The cannabis industry has not been a hot place to invest in of late. Pot stocks have been crashing in value over the past year as the Horizons Marijuana Life Sciences ETF has cratered an incredible 66% during that time, while the S&P 500's losses have been a more modest 12%.

But when looking at the long term, the industry still possesses attractive potential. Analysts from BDSA project that global cannabis sales will hit $61 billion by 2026 -- that's 74% higher than the $35 billion that the market will be worth this year. There's plenty of growth available. And a couple of pot stocks that can make good buys amid all those opportunities are Cresco Labs (CRLBF -0.56%) and Ayr Wellness (AYRW.F -1.34%)

1. Cresco Labs

Chicago-based pot producer Cresco Labs has been hitting new 52-week lows, and at around $2.50 per share, it's down close to 80% from its high. And yet this is a company that's poised to potentially become the largest marijuana producer in the country once its acquisition of fellow multi-state operator Columbia Care goes through. That's expected to happen before the end of this year.

But Cresco is a quality stock to own even without the deal. A key reason I invested in them is that the company isn't overly aggressive in its expansion (it's currently in 10 states while rival Curaleaf is in 22) and focuses on being strategic in the moves it makes. That can keep costs down and allow the business to post a strong bottom line. 

For the period ending March 31, sales of $214.4 million rose 20% year over year, and the company's operating income of $20.3 million rose at an even higher rate of 25%. Cresco's expenses haven't spiraled out of control, and the company's sound management is why investors can trust this stock over the long haul. Its share performance over the past year (it's down 77%) isn't indicative of how well the business is being run and has more to do with the broader cannabis market.

At a price-to-sales (P/S) multiple of just 0.8, Cresco has never traded at a cheaper multiple. Buying this stock and remaining patient as it grows and expands can be an excellent move for long-term investors to make right now.

2. Ayr Wellness

Ayr Wellness is a stock that has struggled even more over the past year. Down a whopping 83%, it can be unnerving to invest in a stock that's amid such a free fall. However, here again, patience can pay off in droves. 

Ayr is focusing on some of the hottest markets in the country. Arizona, Florida, Illinois, Ohio, Massachusetts, Nevada, New Jersey, and Pennsylvania are all states where it has a footprint.
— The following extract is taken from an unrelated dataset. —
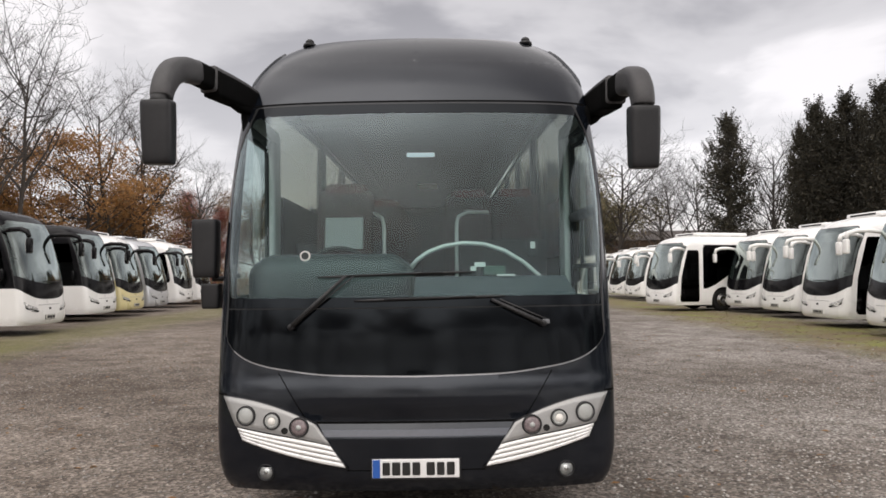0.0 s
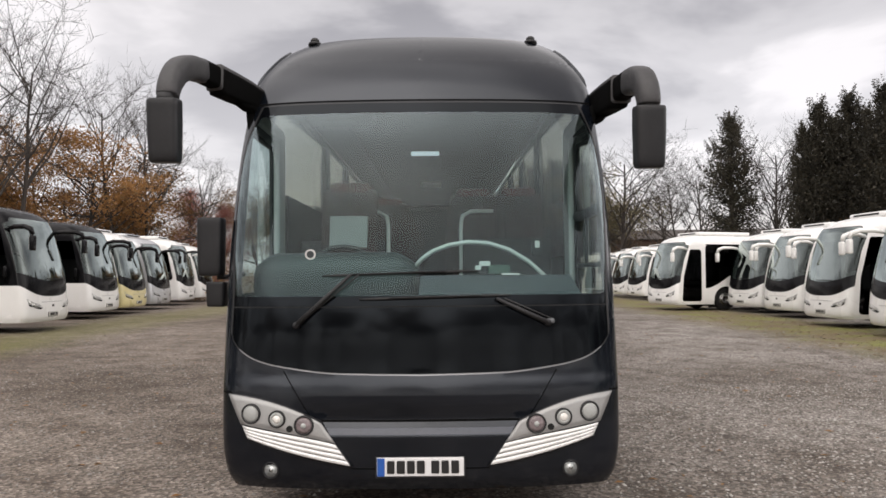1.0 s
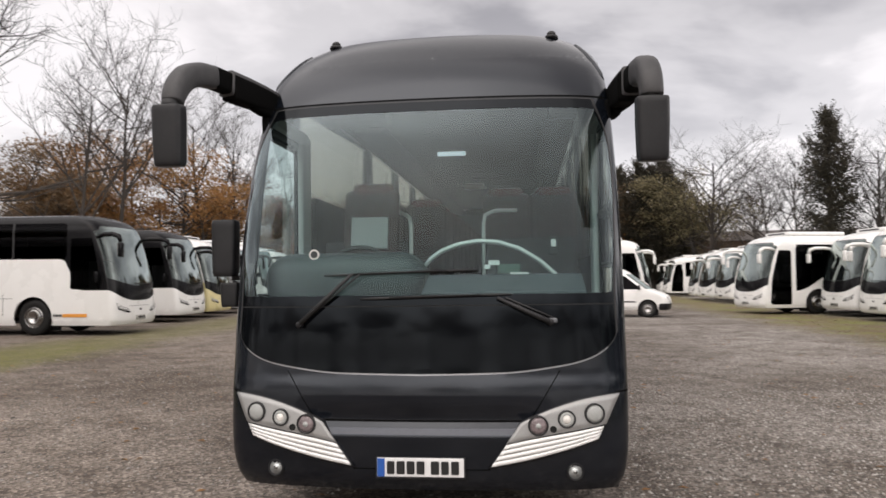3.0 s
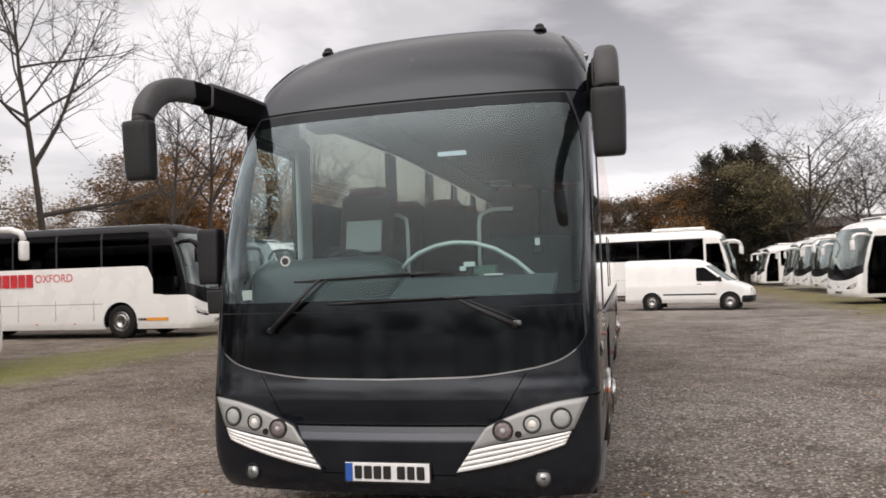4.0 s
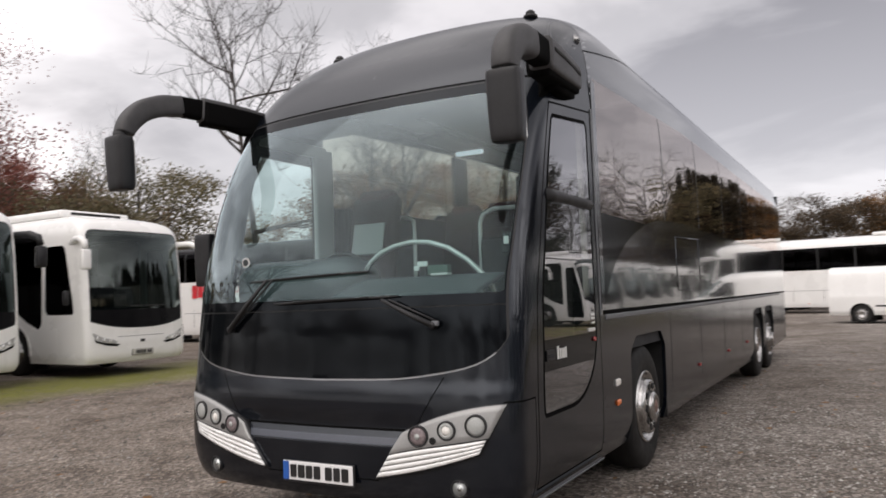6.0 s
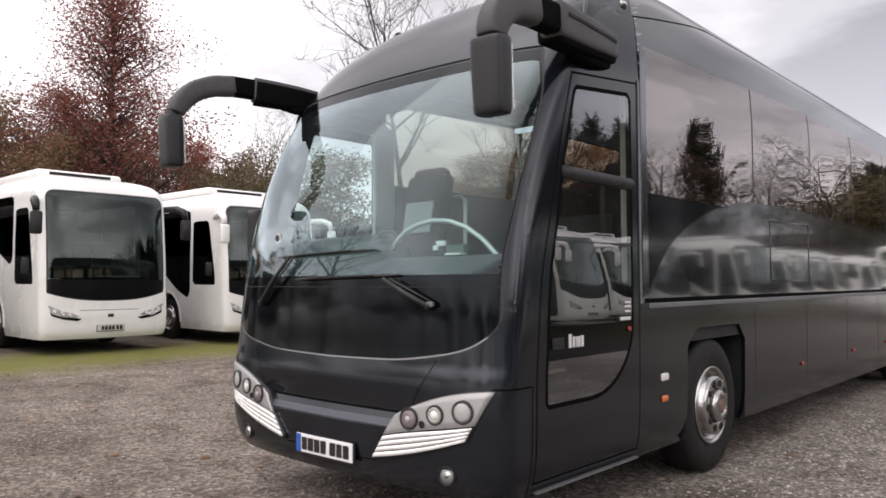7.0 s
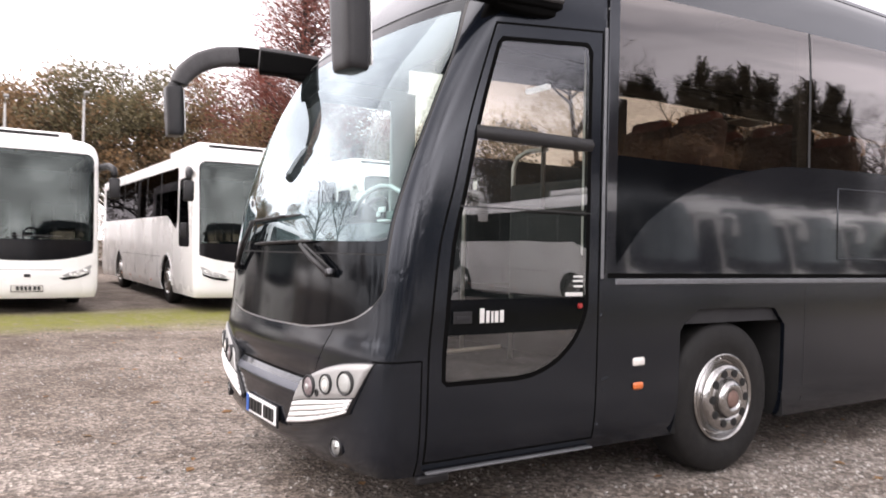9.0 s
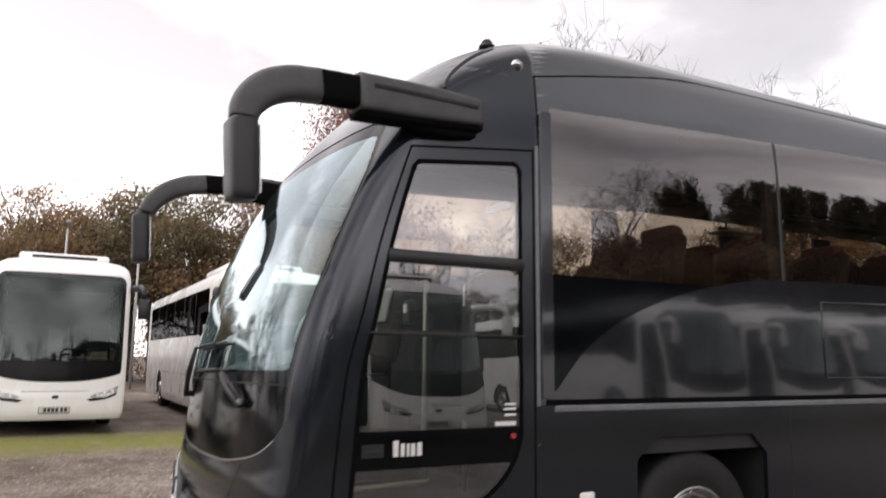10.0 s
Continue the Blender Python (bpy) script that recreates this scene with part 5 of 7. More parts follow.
# ---- inside the coach ----
def coach_inside():
    R = coach
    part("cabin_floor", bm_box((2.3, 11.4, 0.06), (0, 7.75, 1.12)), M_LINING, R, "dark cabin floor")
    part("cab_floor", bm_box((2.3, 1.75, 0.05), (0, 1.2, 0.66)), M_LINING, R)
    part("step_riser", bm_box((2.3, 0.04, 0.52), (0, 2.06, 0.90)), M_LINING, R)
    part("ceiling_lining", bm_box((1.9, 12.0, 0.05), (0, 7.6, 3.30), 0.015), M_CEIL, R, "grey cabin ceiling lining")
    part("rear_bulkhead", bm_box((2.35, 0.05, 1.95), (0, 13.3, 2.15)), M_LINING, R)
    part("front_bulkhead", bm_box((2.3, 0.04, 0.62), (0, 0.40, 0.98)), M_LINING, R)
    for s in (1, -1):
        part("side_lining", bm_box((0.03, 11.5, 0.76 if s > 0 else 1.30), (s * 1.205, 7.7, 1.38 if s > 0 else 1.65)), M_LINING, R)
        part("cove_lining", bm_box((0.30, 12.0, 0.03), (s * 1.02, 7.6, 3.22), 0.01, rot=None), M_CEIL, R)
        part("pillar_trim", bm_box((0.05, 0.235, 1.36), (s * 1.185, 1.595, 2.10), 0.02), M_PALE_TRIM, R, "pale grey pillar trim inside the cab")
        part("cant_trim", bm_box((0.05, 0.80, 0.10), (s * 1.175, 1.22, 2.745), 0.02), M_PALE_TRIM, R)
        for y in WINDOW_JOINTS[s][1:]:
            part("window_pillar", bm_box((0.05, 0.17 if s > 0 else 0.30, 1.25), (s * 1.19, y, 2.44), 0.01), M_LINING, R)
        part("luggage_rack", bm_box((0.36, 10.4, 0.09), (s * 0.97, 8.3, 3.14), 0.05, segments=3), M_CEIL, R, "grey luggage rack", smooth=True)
    tube_part("step_edge", [(1.02, 0.50, 0.885), (1.02, 0.75, 0.892), (1.02, 1.02, 0.90)], 0.012, M_RAIL, R, "pale step edge inside the door")
    # dashboard: flat shelf, driver's hump, passenger-side shelf
    vs, fs = [], []
    nx = 24
    prof = [(0.0, 1.10), (0.0, 1.42), (0.06, 1.47), (0.34, 1.47), (0.40, 1.44), (0.42, 1.10)]
    for i in range(nx + 1):
        x = -1.12 + 2.24 * i / nx
        y0 = float(coach_shell.front(abs(x), 1.45)) + 0.05
        for dy, z in prof:
            vs.append((x, y0 + dy, z))
    k = len(prof)
    for i in range(nx):
        for j in range(k - 1):
            fs.append((i * k + j, (i + 1) * k + j, (i + 1) * k + j + 1, i * k + j + 1))
    part_of("dashboard", mesh_from("dashboard", vs, fs, M_DASH), R, "blue-grey dashboard")
    bm = bm_box((1.12, 0.42, 0.46), (0, 0, 0), 0.16, segments=5)
    for v in bm.verts:
        if v.co.z > 0:
            v.co.z *= 1 - 0.35 * min(1, abs(v.co.x) / 0.56) ** 2
    bmesh.ops.translate(bm, vec=(-0.58, 0.64, 1.57), verts=bm.verts)
    part("binnacle", bm, M_DASH, R, "rounded instrument hump before the driver", smooth=True)
    # steering wheel
    ring = [(-0.60 + 0.24 * math.cos(a), 0.98 + 0.10 * math.sin(a), 1.62 + 0.20 * math.sin(a)) for a in np.linspace(0, 2 * math.pi, 33)]
    tube_part("steering_wheel", ring, 0.017, M_PLASTIC, R)
    tube_part("steering_column", [(-0.60, 0.98, 1.62), (-0.60, 0.80, 1.30)], 0.03, M_PLASTIC, R)
    # curved pale grab rail by the entrance
    arc = [(-0.04, 0.60, 1.66), (0.0, 0.60, 1.71), (0.08, 0.60, 1.765), (0.19, 0.60, 1.805), (0.32, 0.60, 1.825), (0.46, 0.60, 1.815), (0.60, 0.60, 1.77), (0.73, 0.60, 1.69), (0.83, 0.60, 1.60), (0.90, 0.60, 1.51), (0.92, 0.62, 1.40)]
    tube_part("grab_rail", arc, 0.016, M_RAIL, R, "pale curved grab rail")
    for x in (0.30, -0.30):
        tube_part("hand_rail", [(x, 1.65, 0.7), (x, 1.65, 2.02), (x * 1.05, 1.67, 2.09), (x * 1.3, 1.70, 2.13), (x * 1.9, 1.72, 2.13)], 0.016, M_RAIL, R, "pale upright hand rail")
    part("modesty_panel", bm_box((0.72, 0.03, 0.75), (0.68, 1.62, 1.52), 0.02), M_LINING, R)
    part("cab_partition", bm_box((0.72, 0.03, 0.75), (-0.68, 1.72, 1.52), 0.02), M_LINING, R)
    part("ceiling_display", bm_box((0.25, 0.05, 0.035), (0.0, 2.1, 2.68), 0.008), M_DISPLAY, R, "pale bar display under the ceiling")
    part("ceiling_hatch", bm_box((0.24, 0.40, 0.02), (0.02, 4.6, 2.70), 0.006), M_RAIL, R)
    # sign and small cards on the dash
    # added slab: its grey imitates the dash top mirrored in the glass
    bm = bm_box((1.02, 0.40, 0.03), (0, 0, 0), 0.012)
    bmesh.ops.transform(bm, matrix=pose(0.50, 0.36, 1.53, 16, 0, 0), verts=bm.verts)
    part("dash_reflection", bm, M_DASH_SHEEN, R, "grey sloping slab standing in for the dash reflection in the windscreen")
    part("dash_card", bm_box((0.075, 0.015, 0.032), (0.43, 0.56, 1.675), 0.004), M_PALE, R, "white card on the dash")
    part("dash_card", bm_box((0.04, 0.015, 0.03), (0.385, 0.56, 1.648), 0.004), M_PALE, R, "small white card on the dash")
    part("card_holder", bm_box((0.05, 0.03, 0.10), (0.42, 0.585, 1.62), 0.006), M_PLASTIC, R)
    part("dash_paper", bm_box((0.12, 0.06, 0.012), (0.60, 0.50, 1.602), 0.003), M_PALE, R, "white paper on the dash")
    part("dash_folder", bm_box((0.15, 0.05, 0.06), (0.53, 0.60, 1.635), 0.006), M_FOLDER, R, "dull green folders stacked on the dash")
    part("ticket_reader", bm_box((0.075, 0.05, 0.13), (0.84, 0.98, 1.80), 0.01), M_PLASTIC, R, "small dark ticket reader on the pillar")
    part("reader_face", bm_box((0.035, 0.006, 0.05), (0.84, 0.953, 1.82), 0.002), M_PALE, R)
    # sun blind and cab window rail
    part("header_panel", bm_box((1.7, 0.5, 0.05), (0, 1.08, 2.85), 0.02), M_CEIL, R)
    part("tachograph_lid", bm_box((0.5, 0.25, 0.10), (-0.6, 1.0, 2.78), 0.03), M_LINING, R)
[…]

The company estimates that through just those states, it will reach 40% of the entire cannabis market in the U.S. Like Cresco, Ayr is being strategic in picking its spots carefully. 

The company is on the cusp of some great growth, projecting that by the end of this year, its annualized revenue run rate will be approximately $800 million. That's nearly double where it is right now; for the period ending March 31, sales of $111.2 million grew 90% year over year. While that's impressive, that puts it at a run rate of less than $450 million. But with the company expanding its presence across the country, it still believes that it will hit its goal by the fourth quarter.

There's plenty of growth for Ayr to pursue in the states where it's active. And at a slightly lower P/S multiple than Cresco Labs, it too gives investors a lot of value for their money. The key is remaining patient.